BLOG – My Favorite Villager
- Published: May 4, 2010
If I’m not running around downtown, you may find me at Dunphy’s hanging out with my favorite villager, Coconut.
I first met Coconut on New Year’s Eve, 2007. I’d been gone from Yellow Springs for over a year, was just visiting for the holidays. I would return home to Providence, Rhode Island from this visit having decided to move back.
I can’t remember if by New Year’s I knew I was coming back. But that’s not the point. I met Coconut because my friend and comedy partner Jill Summerville and I were sitting on the steps of Dunphy’s for the ball drop. We were sitting on the steps because we needed a stable, seated place away from the crowd. We needed stable, seated place because Jill has cerebral palsy and isn’t terribly mobile. We didn’t want her to get trampled by the crowd and we didn’t want people to trip over her wheelchair. So we got downtown really early and staked out our seats, holding court all night.

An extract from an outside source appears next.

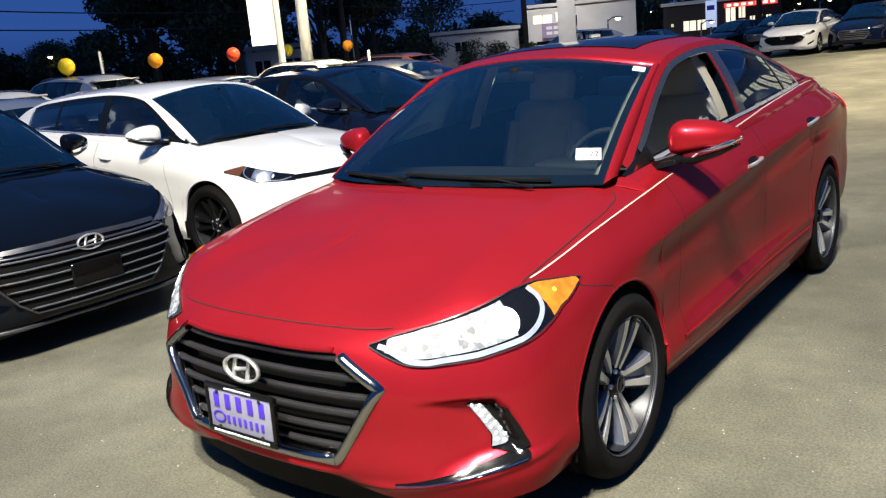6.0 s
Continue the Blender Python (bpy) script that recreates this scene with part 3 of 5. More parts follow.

Coconut kept us company the whole time. She was very excited by all the activity and all the attention we were giving her, and frequently tried to paw her way through the glass windows. I reciprocated.
As you may know, Coconut lives in Dunphy’s and mostly when the place is empty, and especially when the miniature-town holiday display is up, she likes to hang out by the front windows. She expresses a lot of interest in passersby and even more in falling snow. If you get her on a good day, she might roll on her back for you and look at you upside-down with those big gorgeous eyes.
Since moving back to Yellow Springs, one of my favorite things to do is visit Coconut—usually just to say hey through the window, but sometimes when the weather is nice and the back door is open she’s there, prowling the 2-foot circumference of the doorway (she’s a bit skittish).
And if you don’t know already, and if you haven’t gathered as much by this post so far, I’m a cat person. Actually to say that I’m a cat person is a bit of an understatement. I don’t actually have a cat; I’ve always been fated to be a cat lady so what’s the rush? In the meantime I try to pet and bond with every cat that comes across my path. They distract me from everything: conversations, errands, other cats. I would yell “kitty!” and rush to them. But the cats around here can be antisocial so I’ve had to modify my approach. Now I whisper “kitty” and crouch-slink to them.
One of the things I love about cats—especially the cats around here—is their aloofness. The more aloof the cat the more I love them. I kind of thrive on perpetually-unfulfilled longing. So if one would care to get all psychoanalytic about it, Coconut’s appeal for me may partly be because much of our relationship is characterized by being separated by a glass window. We constantly try to get at each other through this window, and are only sometimes rewarded by actual physical contact, involving lots of petting, shedding, and the occasional dash to safety at outside disruption (I’m not telling you who does that one).
I want to take this opportunity to apologize to my colleagues at the News—if I am late to work, it’s all Coconut’s fault. You try saying no to that charm.